Since April 2026, we have seen Instagram respond to these signals much more aggressively. Sometimes it does not take one major violation. It only takes an overall picture that looks suspicious to the system.
That is why the goal is not to “trick the algorithm.” The goal is to avoid giving it extra reasons to become suspicious.
An important Instagram account should look like a normal, active, stable, transparent asset. No suspicious connections. No sudden geographic jumps. No mass actions. No dramatic overnight identity changes.
Instagram’s algorithms are already nervous enough. There is no reason to help them find a reason to panic.
No. Instagram’s algorithms are not fully transparent, and platform decisions can be wrong. But you can significantly reduce the risk by keeping login behavior stable, avoiding aggressive automation, staying away from problematic connected assets, and regularly checking Account Status.
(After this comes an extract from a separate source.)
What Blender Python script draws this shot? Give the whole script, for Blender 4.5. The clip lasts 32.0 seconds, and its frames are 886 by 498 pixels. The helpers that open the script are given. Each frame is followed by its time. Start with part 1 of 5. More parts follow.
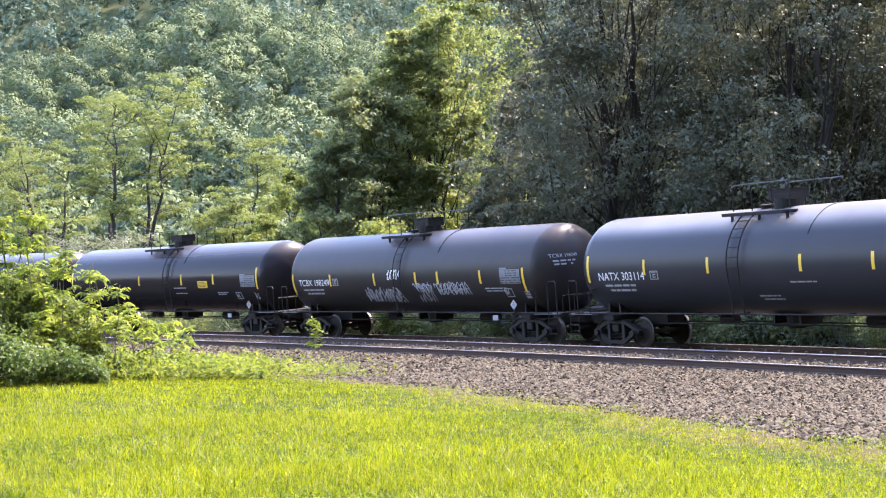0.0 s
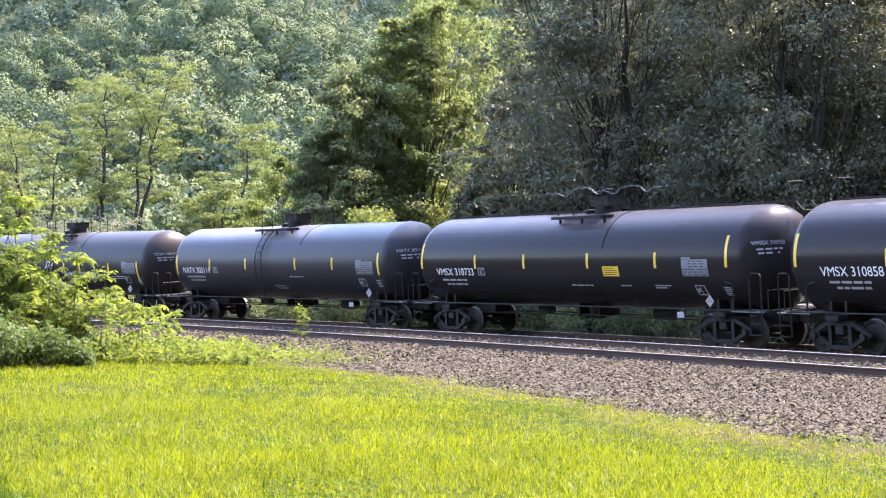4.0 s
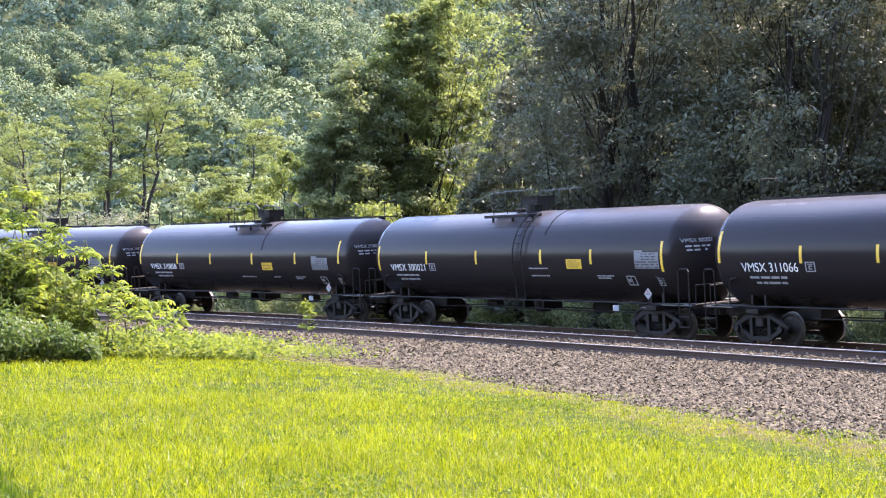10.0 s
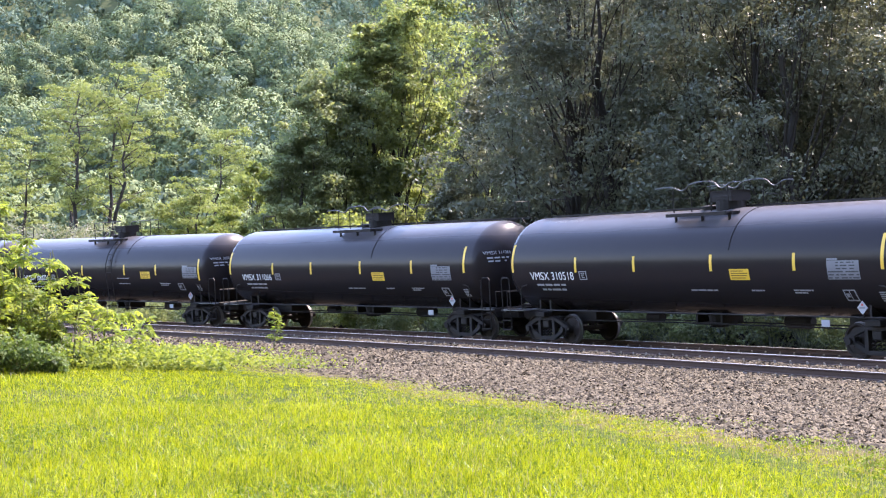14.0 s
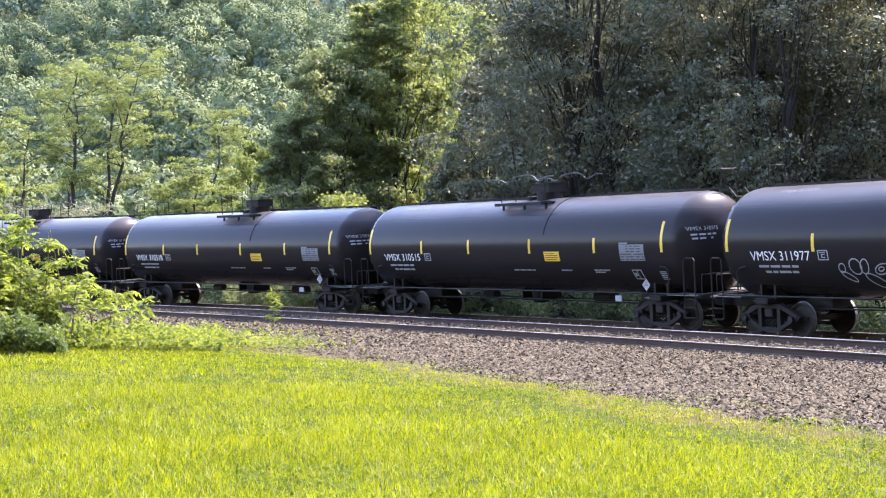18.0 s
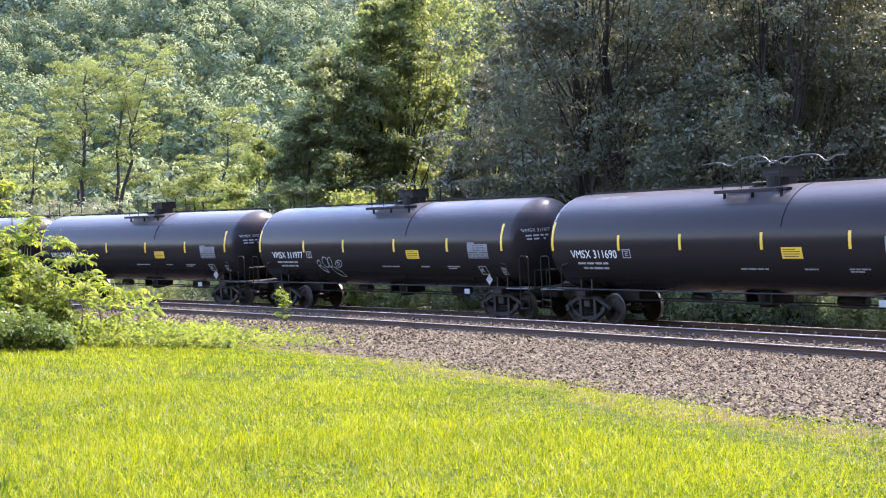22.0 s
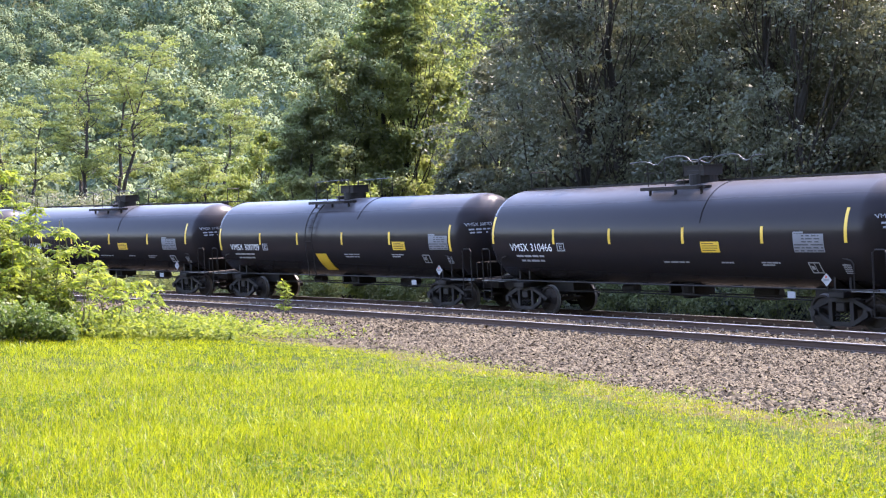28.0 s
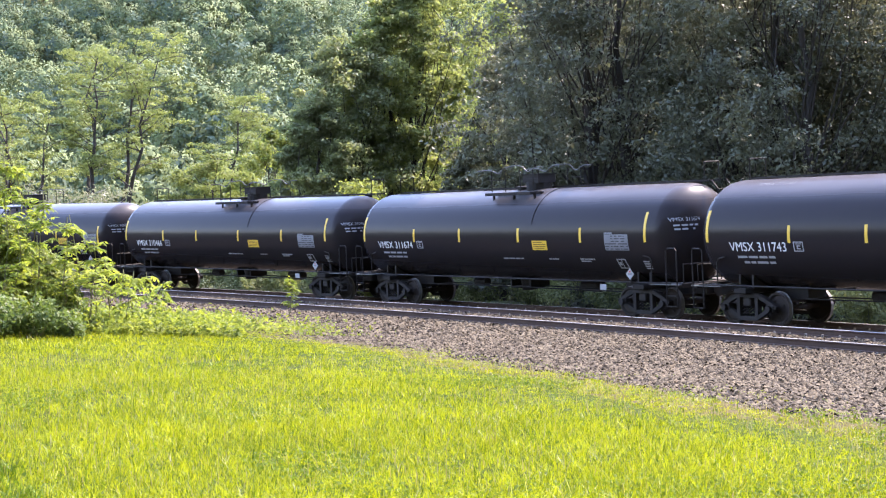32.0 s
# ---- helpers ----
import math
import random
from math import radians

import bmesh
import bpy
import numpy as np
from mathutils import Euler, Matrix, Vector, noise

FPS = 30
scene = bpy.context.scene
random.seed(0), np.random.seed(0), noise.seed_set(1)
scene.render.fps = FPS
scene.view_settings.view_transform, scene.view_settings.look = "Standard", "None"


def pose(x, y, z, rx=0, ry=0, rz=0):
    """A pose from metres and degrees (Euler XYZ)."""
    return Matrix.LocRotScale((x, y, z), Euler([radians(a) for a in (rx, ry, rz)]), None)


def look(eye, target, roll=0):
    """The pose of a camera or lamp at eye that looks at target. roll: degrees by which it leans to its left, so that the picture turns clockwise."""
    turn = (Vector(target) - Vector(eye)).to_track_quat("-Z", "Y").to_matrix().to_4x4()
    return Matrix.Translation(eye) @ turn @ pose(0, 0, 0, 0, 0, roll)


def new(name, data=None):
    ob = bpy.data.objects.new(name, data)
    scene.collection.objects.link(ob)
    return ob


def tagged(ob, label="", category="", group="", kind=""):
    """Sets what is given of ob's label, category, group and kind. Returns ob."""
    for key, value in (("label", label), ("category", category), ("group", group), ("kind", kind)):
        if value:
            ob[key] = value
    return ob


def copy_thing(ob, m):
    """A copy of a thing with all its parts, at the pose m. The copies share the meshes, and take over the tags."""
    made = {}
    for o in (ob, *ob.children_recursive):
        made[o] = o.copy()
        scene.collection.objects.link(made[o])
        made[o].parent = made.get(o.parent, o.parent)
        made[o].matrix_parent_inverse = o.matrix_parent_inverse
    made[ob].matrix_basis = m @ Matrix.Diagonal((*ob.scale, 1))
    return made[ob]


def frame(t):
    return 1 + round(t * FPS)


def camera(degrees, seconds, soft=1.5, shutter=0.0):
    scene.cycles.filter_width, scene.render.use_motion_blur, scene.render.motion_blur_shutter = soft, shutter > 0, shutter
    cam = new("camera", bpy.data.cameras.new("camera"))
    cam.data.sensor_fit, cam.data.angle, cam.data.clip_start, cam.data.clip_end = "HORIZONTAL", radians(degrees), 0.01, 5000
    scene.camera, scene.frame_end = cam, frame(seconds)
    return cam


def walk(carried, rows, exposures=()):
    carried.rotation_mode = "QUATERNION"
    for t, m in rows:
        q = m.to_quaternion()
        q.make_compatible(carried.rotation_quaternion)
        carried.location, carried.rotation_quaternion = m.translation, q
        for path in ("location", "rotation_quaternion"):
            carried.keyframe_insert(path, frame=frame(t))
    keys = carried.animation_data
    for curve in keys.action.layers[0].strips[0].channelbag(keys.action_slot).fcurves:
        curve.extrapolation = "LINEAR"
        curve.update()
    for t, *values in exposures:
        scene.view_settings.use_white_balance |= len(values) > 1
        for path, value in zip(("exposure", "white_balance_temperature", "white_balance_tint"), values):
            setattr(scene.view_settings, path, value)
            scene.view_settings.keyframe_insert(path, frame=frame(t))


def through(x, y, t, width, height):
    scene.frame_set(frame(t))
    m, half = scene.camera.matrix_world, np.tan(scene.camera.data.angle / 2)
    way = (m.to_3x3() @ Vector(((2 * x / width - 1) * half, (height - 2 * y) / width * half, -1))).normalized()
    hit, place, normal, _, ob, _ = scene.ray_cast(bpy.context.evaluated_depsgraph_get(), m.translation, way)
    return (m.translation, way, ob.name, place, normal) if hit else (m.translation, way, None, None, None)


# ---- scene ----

Because an Account Integrity Ban may be based not on one specific post, but on the overall evaluation of the account. Instagram may look at behavior, devices, IP addresses, linked profiles, ad assets, Business Manager, login history, and other signals.
A VPN by itself does not always lead to a ban. But frequent country changes, data center IPs, proxies, and logins from multiple devices can look suspicious. For an important account, it is safer to use a stable and predictable login pattern.
Technically, yes. But you need to be very careful. If the new account is created immediately after the old one was disabled and uses the same device, website, bio, content, and contact details, Instagram may treat it as an attempt to evade restrictions.
Do not panic and do not file chaotic appeals. First, save screenshots, check your email, review Account Status, Business Manager, connected accounts, devices, and proof of ownership. Then prepare one clear, consistent appeal.